* EXERCISE DESCRIPTION *
Report how many lines of the records below include the word "recreates". Give nothing but the number.
----- DATA SHOWN -----
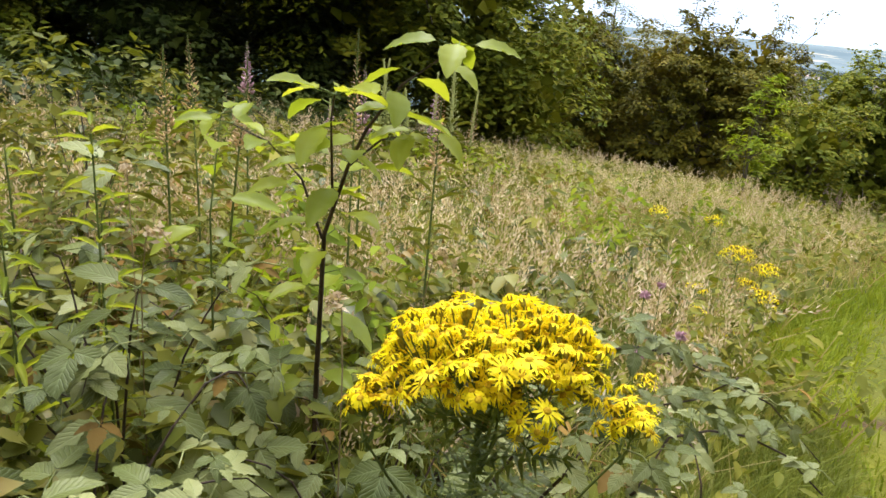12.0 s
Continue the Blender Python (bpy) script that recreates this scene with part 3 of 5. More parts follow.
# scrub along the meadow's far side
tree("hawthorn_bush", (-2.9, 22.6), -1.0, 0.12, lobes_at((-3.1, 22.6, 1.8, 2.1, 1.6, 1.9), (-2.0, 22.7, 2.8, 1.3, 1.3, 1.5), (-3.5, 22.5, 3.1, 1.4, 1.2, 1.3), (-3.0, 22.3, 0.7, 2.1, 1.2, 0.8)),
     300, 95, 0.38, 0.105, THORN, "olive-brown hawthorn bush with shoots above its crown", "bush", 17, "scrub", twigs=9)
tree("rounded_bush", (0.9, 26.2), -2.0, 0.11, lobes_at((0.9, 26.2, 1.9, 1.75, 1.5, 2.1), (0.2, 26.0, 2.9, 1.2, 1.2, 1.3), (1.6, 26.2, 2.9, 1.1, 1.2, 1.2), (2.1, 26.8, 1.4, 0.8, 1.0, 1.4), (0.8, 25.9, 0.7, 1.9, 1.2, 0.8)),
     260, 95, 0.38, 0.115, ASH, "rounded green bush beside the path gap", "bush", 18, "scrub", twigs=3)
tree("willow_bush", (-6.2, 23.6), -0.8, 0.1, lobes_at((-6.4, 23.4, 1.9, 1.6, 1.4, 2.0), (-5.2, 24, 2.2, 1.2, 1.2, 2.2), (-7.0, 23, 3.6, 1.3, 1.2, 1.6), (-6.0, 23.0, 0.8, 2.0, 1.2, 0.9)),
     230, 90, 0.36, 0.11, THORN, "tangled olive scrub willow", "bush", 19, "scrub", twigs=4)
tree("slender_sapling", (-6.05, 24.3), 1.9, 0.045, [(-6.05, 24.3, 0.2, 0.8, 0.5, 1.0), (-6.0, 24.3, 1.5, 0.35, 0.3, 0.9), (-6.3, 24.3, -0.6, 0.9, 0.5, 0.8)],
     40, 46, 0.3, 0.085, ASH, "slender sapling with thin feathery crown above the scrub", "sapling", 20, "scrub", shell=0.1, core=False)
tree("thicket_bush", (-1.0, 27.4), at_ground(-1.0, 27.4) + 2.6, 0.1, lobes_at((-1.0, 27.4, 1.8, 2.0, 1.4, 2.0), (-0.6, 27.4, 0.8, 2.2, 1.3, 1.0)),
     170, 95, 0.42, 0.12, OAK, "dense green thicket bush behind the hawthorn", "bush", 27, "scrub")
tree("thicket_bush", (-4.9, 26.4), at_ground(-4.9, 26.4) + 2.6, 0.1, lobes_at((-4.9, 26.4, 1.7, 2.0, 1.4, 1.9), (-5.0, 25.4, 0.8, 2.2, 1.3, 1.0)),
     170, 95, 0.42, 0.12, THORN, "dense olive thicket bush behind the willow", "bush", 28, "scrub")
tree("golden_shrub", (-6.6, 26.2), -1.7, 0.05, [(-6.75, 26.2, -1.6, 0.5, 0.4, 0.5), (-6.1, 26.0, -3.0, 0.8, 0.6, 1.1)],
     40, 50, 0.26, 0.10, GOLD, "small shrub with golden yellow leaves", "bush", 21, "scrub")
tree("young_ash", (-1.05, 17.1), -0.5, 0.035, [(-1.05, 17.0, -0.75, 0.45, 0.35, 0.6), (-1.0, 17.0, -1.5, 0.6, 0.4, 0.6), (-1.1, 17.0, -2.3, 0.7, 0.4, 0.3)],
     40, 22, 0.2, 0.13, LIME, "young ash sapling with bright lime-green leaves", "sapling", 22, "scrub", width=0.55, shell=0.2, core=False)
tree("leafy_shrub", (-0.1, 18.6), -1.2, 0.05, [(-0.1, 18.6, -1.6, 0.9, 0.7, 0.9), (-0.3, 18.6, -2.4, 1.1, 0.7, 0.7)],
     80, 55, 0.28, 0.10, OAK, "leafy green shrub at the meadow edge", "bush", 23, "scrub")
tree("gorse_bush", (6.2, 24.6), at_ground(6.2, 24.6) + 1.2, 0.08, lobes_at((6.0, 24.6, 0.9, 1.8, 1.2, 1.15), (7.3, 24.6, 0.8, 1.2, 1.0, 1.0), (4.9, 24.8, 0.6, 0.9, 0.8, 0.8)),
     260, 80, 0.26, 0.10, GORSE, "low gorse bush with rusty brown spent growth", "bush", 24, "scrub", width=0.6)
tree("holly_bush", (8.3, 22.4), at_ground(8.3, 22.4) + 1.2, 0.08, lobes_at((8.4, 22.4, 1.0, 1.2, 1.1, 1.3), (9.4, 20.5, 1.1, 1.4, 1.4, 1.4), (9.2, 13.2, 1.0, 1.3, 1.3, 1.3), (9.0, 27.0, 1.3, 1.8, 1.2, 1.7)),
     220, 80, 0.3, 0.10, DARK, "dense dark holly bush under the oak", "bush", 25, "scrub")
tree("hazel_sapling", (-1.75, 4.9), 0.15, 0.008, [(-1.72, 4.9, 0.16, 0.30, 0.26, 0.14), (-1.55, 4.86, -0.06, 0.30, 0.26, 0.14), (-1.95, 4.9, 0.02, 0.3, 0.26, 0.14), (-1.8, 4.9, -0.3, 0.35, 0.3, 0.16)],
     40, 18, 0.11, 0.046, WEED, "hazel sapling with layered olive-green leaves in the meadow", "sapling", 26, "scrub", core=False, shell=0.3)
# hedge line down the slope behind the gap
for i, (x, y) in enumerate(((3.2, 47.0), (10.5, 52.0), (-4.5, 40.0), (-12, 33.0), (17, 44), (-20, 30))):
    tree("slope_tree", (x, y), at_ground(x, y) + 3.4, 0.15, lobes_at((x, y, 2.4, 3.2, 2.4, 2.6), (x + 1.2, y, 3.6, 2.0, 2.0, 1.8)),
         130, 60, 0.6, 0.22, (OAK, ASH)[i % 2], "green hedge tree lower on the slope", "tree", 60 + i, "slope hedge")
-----
----- DATA SHOWN -----
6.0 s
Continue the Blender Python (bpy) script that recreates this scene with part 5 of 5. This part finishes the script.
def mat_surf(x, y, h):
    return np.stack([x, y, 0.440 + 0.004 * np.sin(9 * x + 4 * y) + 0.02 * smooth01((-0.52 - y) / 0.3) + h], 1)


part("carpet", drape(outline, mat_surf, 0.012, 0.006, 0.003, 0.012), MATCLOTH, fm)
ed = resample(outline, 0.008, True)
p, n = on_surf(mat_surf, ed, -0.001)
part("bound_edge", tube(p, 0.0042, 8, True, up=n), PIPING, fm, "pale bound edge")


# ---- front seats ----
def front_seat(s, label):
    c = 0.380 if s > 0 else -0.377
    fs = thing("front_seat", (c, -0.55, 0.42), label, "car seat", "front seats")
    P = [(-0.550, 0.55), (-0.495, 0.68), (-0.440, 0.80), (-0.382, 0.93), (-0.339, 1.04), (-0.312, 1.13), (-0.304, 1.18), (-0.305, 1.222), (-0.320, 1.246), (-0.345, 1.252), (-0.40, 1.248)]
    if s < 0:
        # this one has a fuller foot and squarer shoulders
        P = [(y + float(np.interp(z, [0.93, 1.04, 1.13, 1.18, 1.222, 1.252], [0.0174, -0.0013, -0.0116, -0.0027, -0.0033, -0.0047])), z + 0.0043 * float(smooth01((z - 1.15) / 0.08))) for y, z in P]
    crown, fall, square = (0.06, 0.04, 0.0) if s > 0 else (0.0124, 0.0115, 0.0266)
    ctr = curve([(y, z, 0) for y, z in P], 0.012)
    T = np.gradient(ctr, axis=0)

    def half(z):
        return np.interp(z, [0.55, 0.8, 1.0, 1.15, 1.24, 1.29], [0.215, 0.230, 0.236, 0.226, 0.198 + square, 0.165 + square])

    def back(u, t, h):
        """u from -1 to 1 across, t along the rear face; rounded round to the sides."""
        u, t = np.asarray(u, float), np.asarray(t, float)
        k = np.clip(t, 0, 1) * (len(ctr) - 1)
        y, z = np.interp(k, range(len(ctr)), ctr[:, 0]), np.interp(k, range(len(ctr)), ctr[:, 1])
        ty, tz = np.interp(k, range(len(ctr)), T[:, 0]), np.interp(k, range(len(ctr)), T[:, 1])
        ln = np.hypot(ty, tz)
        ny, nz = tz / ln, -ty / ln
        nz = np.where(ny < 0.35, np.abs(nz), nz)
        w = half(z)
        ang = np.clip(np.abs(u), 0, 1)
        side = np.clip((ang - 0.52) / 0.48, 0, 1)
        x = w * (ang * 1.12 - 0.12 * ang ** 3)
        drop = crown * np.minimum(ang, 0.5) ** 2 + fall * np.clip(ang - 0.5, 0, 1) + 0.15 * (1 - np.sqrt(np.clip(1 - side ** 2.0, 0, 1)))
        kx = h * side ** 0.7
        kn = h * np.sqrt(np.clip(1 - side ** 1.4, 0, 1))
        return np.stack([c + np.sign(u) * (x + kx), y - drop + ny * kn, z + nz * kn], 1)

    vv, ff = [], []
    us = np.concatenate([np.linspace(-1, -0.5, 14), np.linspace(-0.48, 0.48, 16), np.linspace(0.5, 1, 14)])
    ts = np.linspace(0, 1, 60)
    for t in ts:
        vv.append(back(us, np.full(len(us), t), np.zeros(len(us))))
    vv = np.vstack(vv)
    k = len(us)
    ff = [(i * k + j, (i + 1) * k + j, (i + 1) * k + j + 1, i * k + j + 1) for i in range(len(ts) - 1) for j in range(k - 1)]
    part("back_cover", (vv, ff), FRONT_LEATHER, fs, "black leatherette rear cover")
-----
* CORRECT OUTPUT *
2